V-S-: –Hubo diferentes maneras de aproximación a las palabras de los represores a lo largo de las décadas. Una primera fue comprenderla como confesión, digan lo que digan. Por el solo hecho de que ellos hablaban. Y eso tiene que ver con el discurso mediático. El libro de Videla que hizo (Ceferino) Reato se llama La confesión, pero lo que dice Videla en ese libro dista mucho de ser una confesión, alguien haciéndose cargo de lo que hizo. Otra forma de aproximación fue la de interpretar esos discursos como arrepentimientos o reivindicación. Ambas funcionaron cuando los discursos circularon por medios de comunicación. Etchecolatz cuando lo cruzaron con Alfredo Bravo, a quien había torturado, por ejemplo, se dio el lujo de cuestionar la verdad jurídica cuajada en el Juicio a las Juntas. Había un contexto de impunidad. No es lo mismo cuando el contexto es de judicialización de aquellos crímenes, y cuando las palabras circulan por otros canales, que les permiten ser analizados, investigados.
C.F.: –Muchos intelectuales desvalorizan los juicios porque dicen que la persecución impide que los represores hablen, que digan la verdad, y nuestra respuesta es invitarlos a analizar el período en el que rigieron las leyes de impunidad. Entre el 95 y el 2000, nadie imaginaba que la situación cambiaría. En ese momento, tuvieron vía libre para hablar sin ninguna consecuencia, lo hicieron, y dijeron cualquier cosa en su mayoría. Sin duda es más rica la oleada de los juicios que aquella en la que fueron libres de decir todo, en términos de aportes de información, pero también de impacto de aquellas palabras. Pero, además, hay impactos que son inesperados. Como el que generó la declaración pública de Scilingo en una entrevista. O el testimonio de Torres en Tucumán. El impacto a veces es inmediato, a veces demora años, a veces es muy local, a veces mucho más general. No depende tanto del contenido de lo que dicen, sino de lo que sucede en su contexto.
–¿Qué conclusiones sacan del análisis?
V.S.: —Trabajar la voz de los represores nos ayudó a reflexionar sobre la noción de verdad.
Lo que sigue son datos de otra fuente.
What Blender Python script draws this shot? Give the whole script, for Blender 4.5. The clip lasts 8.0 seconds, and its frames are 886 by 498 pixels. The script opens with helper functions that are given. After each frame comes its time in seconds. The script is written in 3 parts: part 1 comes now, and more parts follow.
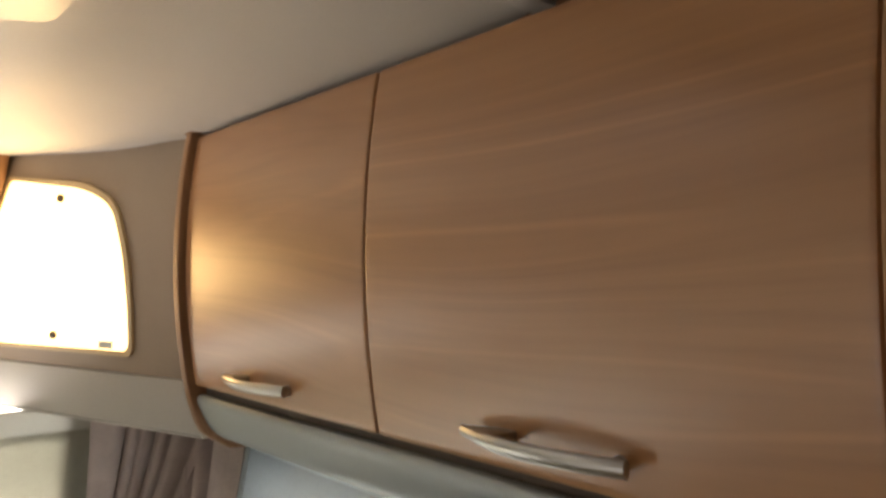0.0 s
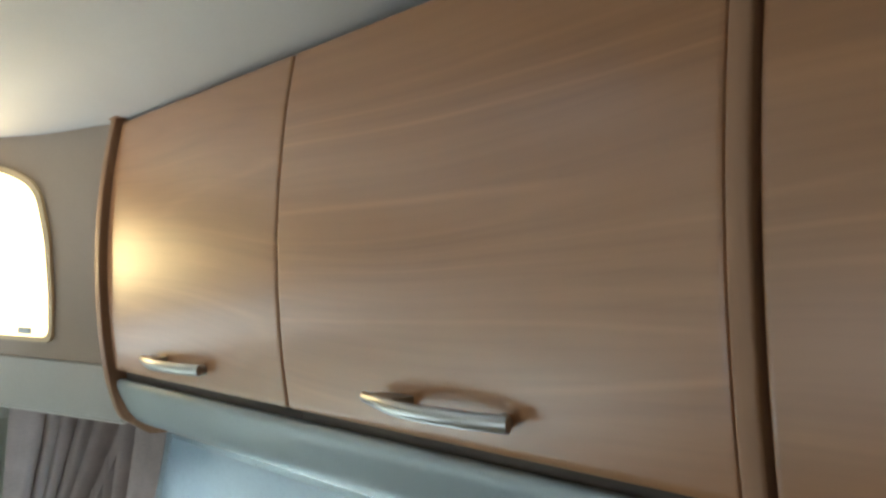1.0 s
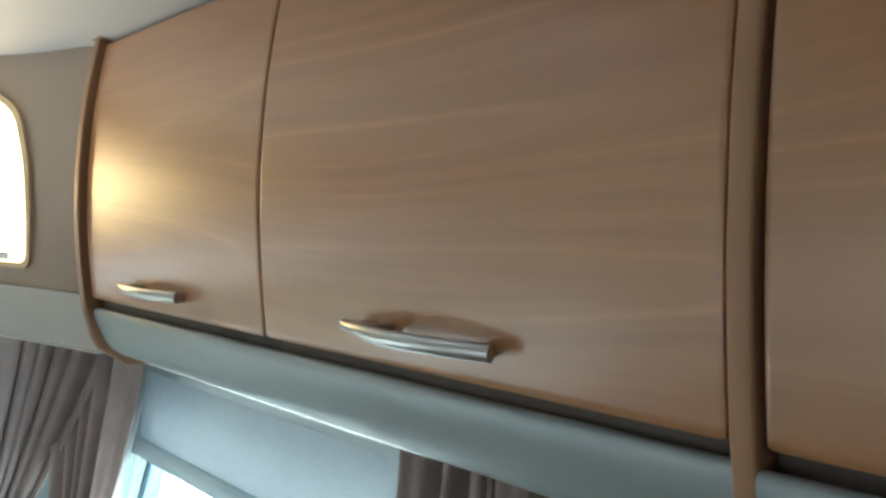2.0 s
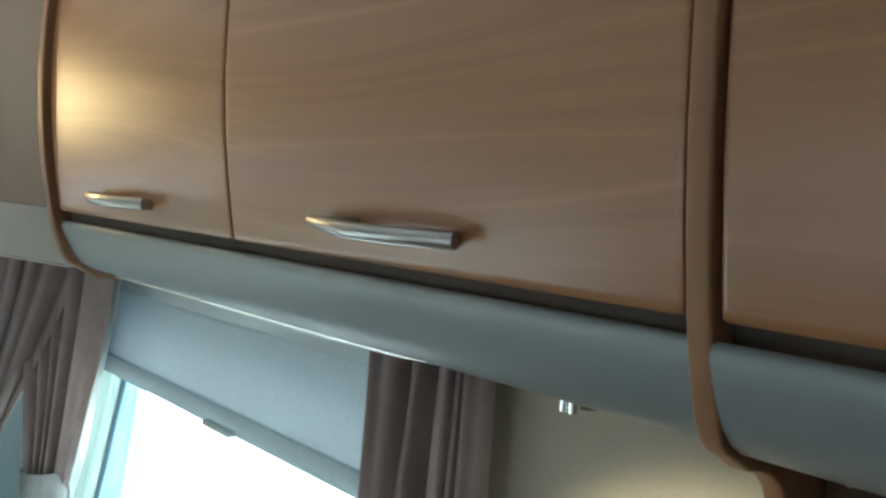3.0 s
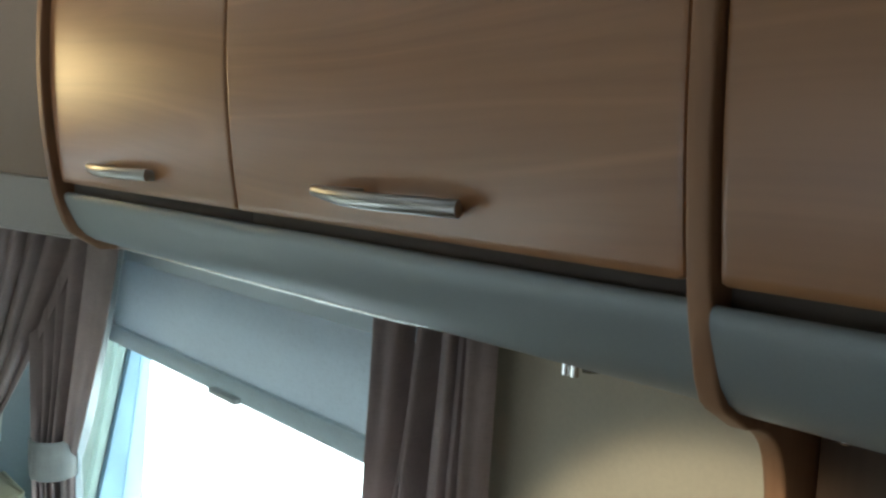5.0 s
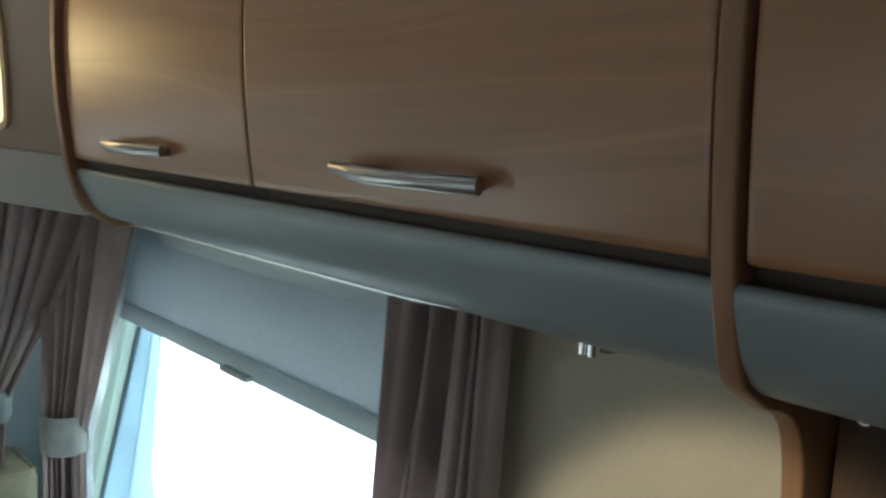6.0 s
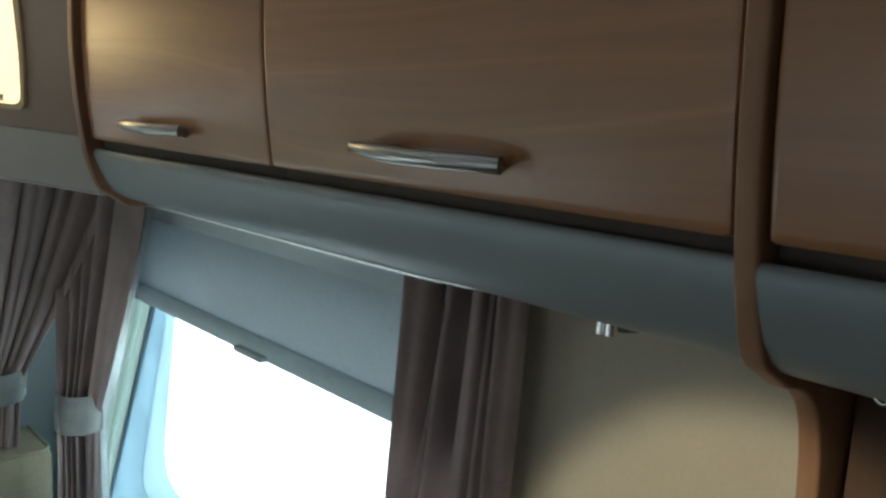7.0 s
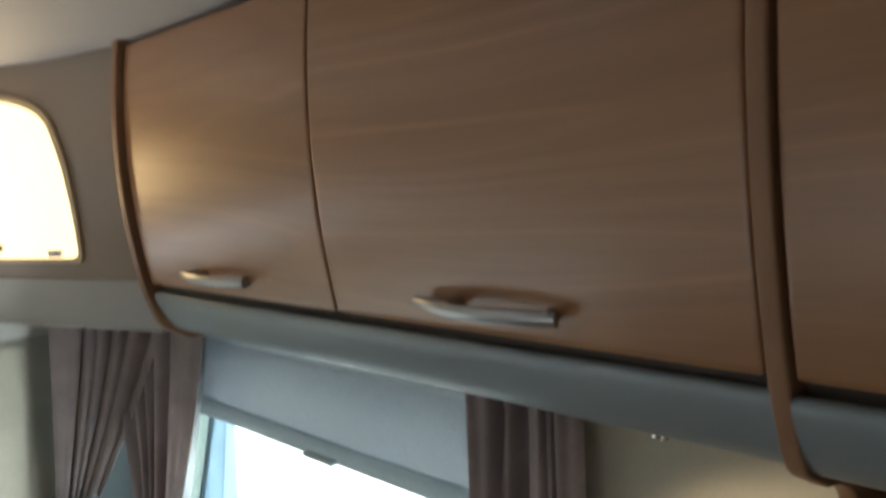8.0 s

Poder pensar la relación entre esa demanda de verdad no solo de familiares y víctimas, sino también de toda la sociedad, y qué efectos de verdad produce la palabra de los represores. Y al mismo tiempo no reducir la demanda de verdad solo a la noción de información. La verdad como demanda, como proceso social, tiene muchas dimensiones. Una es la de la información. Pero que también confluyen con otros elementos que permitan construir una dimensión ética de la verdad. Es decir, se espera que ellos también no solo den información, se responsabilicen, asuman lo que hicieron y que esa palabra se articule con otras palabras. Que no sea negada. Eso es finalmente lo que el libro permite problematizar: la noción de verdad que al mismo tiempo es política, ética y que además es una práctica activa de construcción histórica. Pensamos cómo construir una verdad histórica capaz de resistir discursos negacionistas. Estudiar la palabra de los represores puede ser una forma de aportar al antídoto a la negación de los crímenes que cometieron.